Iterated Integrals and Riemann-Liouville (Fractional) Derivatives

Question

In the derivation of Riemann-Liouville derivatives, i got lost on the part when the pattern led to $$D^{-2}f(x)=\int_0^xf(t)(x-t)dt$$ $$D^{-3}f(x)=\frac{1}{2}\int_0^xf(t)(x-t)^2dt$$ $$D^{-4}f(x)=\frac{1}{2\cdot 3}\int_0^xf(t)(x-t)^3dt$$ $$\vdots$$ I was able to figure out everything except for the constants $\frac{1}{2}$, $\frac{1}{2\cdot 3}$. Where did they come from? Please please help me...

Answer 1

Related techniques: (I). Here is how you proceed,

$$ f^{(-1)}(x) = \int_{0}^{x} f(t) dt$$

$$\implies f^{(-2)}(x) = \int_{0}^{x} \int_{0}^{t} f(\tau) d\tau dt = \int_{0}^{x} \int_{\tau}^{x} f(\tau) dt d\tau $$

$$ = \int_{0}^{x}f(\tau) \left( \int_{\tau}^{x} dt \right) d\tau = \int_{0}^{x}f(\tau) (x-\tau) d\tau = \int_{0}^{x}f(t) (x-t) dt \,.$$

The whole idea is to change the order of integration.

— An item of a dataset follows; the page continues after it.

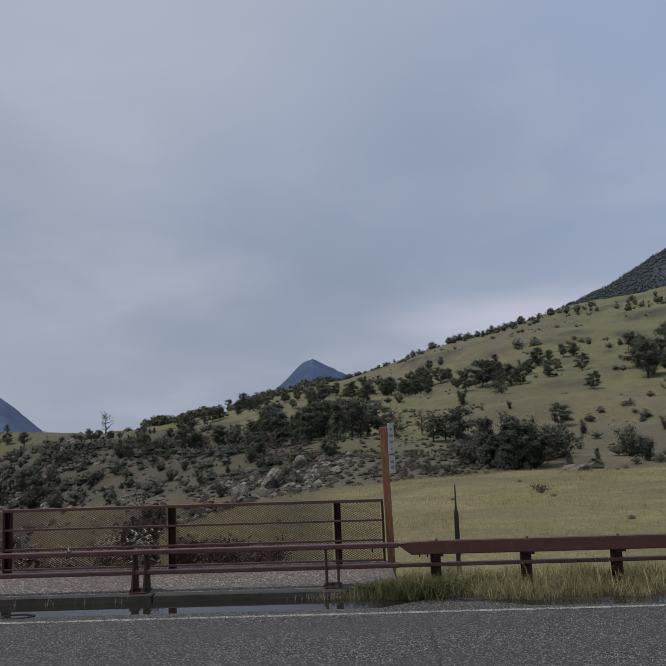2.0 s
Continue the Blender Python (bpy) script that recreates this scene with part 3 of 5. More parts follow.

Let's derive $f^{(-3)}(x) $

$$ f^{(-3)}(x) = \int_{0}^{x}f^{(-2)}(t)dt = \int_{0}^{x} \int_{0}^{t} (t-\tau)f(\tau) d\tau dt = \int_{0}^{x} f(\tau) \left(\int_{\tau}^{x}(t-\tau) dt\right) d\tau $$

$$ =\int_{0}^{x} f(\tau) \left[\frac{(t-\tau)^2}{2}\right]_{t=\tau}^{t=x} d\tau = \frac{1}{2}\int_{0}^{x}(x-\tau)^2f(\tau) d\tau = \frac{1}{2}\int_{0}^{x}(x-t)^2f(t) dt $$

Now, you can see where the constants came from.